* begin *

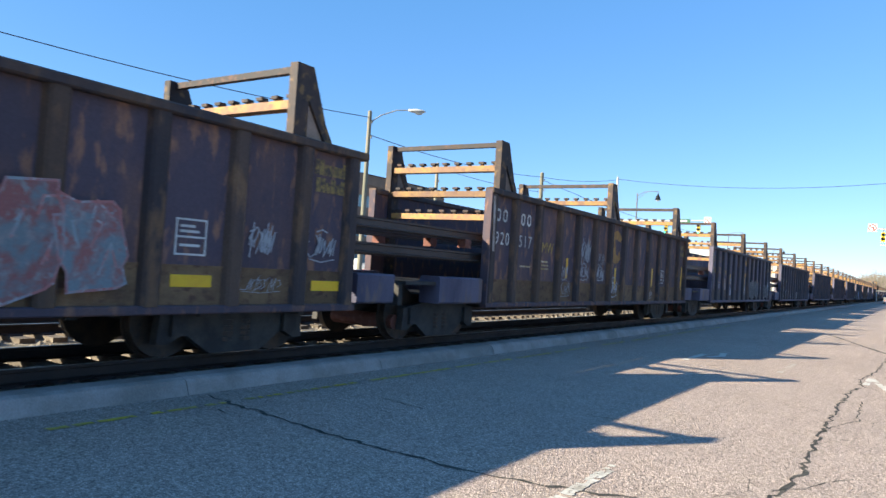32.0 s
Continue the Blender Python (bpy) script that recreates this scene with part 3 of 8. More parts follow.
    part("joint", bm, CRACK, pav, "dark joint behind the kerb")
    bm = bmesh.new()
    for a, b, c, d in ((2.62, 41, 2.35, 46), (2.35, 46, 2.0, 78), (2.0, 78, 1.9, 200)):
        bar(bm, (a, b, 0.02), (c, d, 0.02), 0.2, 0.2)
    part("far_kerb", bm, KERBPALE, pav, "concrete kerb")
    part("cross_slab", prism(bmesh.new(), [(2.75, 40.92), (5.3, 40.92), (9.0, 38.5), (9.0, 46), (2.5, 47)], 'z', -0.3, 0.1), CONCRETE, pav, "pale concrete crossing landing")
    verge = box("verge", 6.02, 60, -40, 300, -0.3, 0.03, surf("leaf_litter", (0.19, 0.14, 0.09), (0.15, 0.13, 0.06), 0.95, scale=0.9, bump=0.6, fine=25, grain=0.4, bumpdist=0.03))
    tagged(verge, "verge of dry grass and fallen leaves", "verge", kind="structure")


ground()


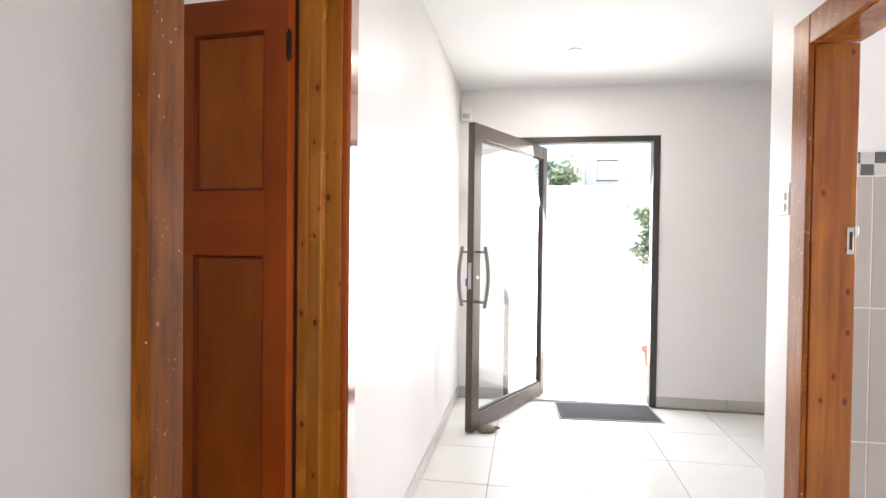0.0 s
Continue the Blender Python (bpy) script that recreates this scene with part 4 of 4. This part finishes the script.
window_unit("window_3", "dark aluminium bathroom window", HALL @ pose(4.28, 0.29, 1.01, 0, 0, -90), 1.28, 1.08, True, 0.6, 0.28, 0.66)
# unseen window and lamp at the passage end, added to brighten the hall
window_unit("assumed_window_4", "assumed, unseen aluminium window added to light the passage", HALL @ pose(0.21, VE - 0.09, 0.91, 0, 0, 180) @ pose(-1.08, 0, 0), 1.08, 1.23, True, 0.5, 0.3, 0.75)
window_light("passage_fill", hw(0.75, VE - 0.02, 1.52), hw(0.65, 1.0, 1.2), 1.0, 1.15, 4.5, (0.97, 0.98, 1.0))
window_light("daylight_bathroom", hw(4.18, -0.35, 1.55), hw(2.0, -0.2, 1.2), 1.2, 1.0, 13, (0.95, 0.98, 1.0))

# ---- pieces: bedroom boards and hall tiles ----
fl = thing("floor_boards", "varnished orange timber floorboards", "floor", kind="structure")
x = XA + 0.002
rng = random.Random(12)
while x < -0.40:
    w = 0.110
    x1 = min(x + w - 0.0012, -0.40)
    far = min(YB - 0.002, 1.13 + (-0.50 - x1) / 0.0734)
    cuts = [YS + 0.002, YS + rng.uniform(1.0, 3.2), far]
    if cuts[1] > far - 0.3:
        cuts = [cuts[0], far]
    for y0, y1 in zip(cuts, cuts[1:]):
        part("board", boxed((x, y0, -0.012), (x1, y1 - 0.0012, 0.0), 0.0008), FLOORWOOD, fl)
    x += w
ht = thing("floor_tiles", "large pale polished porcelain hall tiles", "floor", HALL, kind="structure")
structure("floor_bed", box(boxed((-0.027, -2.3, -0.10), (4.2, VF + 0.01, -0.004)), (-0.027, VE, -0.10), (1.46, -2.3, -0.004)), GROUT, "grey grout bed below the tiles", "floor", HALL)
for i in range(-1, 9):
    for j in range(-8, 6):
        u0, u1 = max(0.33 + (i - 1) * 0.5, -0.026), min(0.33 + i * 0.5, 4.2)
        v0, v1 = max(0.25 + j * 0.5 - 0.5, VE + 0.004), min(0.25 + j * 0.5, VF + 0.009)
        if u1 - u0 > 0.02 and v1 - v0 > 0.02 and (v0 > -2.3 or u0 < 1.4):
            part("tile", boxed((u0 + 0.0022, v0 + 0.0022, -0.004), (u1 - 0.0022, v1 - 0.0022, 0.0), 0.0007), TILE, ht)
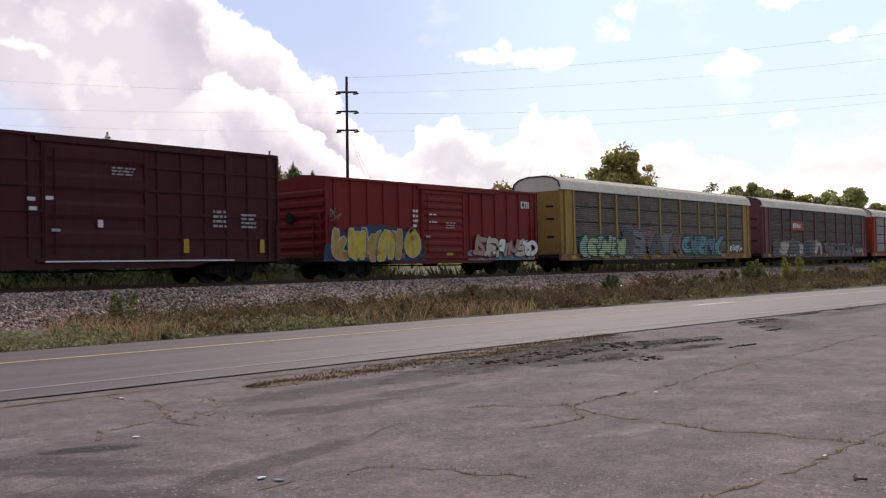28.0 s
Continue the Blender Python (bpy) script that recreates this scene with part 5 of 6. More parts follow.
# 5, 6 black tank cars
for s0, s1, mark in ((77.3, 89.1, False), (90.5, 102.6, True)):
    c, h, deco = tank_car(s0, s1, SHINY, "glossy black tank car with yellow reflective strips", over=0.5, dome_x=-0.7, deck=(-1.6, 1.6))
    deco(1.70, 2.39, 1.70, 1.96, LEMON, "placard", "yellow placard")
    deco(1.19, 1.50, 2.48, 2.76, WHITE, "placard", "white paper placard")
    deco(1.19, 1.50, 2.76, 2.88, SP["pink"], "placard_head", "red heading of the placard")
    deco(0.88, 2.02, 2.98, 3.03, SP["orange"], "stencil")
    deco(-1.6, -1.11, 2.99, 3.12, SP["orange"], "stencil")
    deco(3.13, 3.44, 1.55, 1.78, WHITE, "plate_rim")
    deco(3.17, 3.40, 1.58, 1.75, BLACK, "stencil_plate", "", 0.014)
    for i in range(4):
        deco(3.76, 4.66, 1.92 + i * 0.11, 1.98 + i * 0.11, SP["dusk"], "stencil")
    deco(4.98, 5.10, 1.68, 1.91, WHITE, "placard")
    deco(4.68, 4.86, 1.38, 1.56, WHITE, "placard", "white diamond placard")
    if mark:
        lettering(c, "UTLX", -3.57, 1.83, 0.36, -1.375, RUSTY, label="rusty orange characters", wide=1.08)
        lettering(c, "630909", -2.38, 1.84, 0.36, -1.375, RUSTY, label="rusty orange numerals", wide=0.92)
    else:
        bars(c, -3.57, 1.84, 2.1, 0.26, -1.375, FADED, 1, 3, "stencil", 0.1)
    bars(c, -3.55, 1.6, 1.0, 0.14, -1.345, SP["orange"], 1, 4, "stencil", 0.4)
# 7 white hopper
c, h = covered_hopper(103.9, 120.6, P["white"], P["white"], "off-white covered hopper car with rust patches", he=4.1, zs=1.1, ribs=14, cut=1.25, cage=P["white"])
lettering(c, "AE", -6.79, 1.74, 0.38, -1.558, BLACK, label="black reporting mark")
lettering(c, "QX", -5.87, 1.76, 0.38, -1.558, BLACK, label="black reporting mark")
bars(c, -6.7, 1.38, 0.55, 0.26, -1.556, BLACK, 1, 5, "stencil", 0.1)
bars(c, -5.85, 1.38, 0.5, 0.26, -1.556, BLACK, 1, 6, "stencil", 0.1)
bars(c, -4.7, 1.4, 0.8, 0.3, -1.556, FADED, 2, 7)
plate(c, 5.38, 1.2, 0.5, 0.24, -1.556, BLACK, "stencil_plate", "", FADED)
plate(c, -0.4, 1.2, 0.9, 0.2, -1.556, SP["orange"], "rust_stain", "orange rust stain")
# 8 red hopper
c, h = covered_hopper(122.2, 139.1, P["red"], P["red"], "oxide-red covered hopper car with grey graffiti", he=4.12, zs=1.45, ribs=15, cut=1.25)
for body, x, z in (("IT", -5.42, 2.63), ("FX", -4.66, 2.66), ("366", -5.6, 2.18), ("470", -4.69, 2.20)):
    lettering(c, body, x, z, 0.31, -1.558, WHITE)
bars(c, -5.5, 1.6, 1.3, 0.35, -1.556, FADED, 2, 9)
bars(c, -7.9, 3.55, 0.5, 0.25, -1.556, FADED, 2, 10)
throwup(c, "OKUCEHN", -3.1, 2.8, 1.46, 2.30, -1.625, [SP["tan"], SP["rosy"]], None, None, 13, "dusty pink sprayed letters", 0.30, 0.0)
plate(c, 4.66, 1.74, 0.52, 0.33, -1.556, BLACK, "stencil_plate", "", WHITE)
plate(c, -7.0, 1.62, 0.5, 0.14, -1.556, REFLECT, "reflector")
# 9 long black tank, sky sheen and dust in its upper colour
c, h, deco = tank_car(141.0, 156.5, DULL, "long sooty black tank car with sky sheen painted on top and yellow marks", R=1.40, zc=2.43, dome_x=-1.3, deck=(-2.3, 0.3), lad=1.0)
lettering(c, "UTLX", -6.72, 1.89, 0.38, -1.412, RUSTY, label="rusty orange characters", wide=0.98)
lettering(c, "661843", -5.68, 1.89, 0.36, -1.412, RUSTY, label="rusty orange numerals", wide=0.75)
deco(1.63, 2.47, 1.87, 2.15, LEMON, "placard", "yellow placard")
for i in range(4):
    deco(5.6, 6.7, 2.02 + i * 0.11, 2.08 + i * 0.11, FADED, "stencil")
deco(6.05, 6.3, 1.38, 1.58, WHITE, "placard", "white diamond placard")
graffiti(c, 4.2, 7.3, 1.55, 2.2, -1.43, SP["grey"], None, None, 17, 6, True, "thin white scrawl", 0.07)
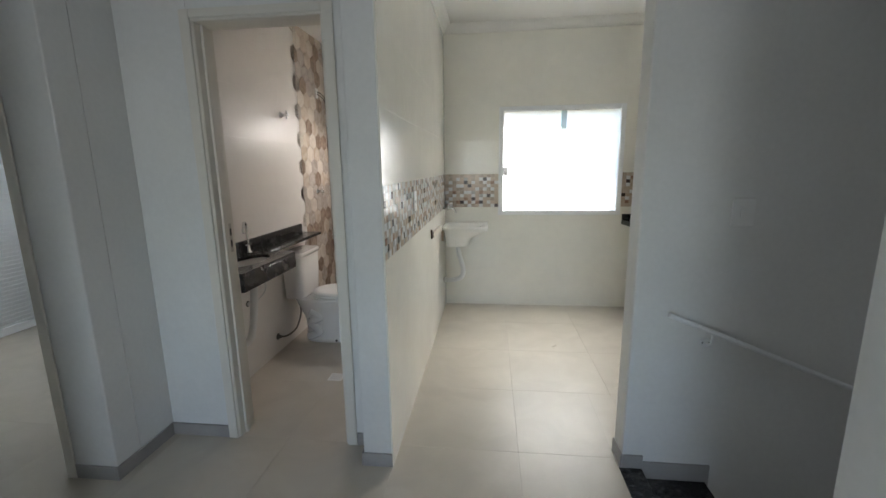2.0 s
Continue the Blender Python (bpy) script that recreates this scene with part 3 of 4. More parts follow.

* end *

Task directions: Your task is to print the lines from the one containing "finishes the script." through the one containing "(0.95, 0.98, 1.0))", exactly and with nothing added.

Expected answer:
Continue the Blender Python (bpy) script that recreates this scene with part 4 of 4. This part finishes the script.
window_unit("window_3", "dark aluminium bathroom window", HALL @ pose(4.28, 0.29, 1.01, 0, 0, -90), 1.28, 1.08, True, 0.6, 0.28, 0.66)
# unseen window and lamp at the passage end, added to brighten the hall
window_unit("assumed_window_4", "assumed, unseen aluminium window added to light the passage", HALL @ pose(0.21, VE - 0.09, 0.91, 0, 0, 180) @ pose(-1.08, 0, 0), 1.08, 1.23, True, 0.5, 0.3, 0.75)
window_light("passage_fill", hw(0.75, VE - 0.02, 1.52), hw(0.65, 1.0, 1.2), 1.0, 1.15, 4.5, (0.97, 0.98, 1.0))
window_light("daylight_bathroom", hw(4.18, -0.35, 1.55), hw(2.0, -0.2, 1.2), 1.2, 1.0, 13, (0.95, 0.98, 1.0))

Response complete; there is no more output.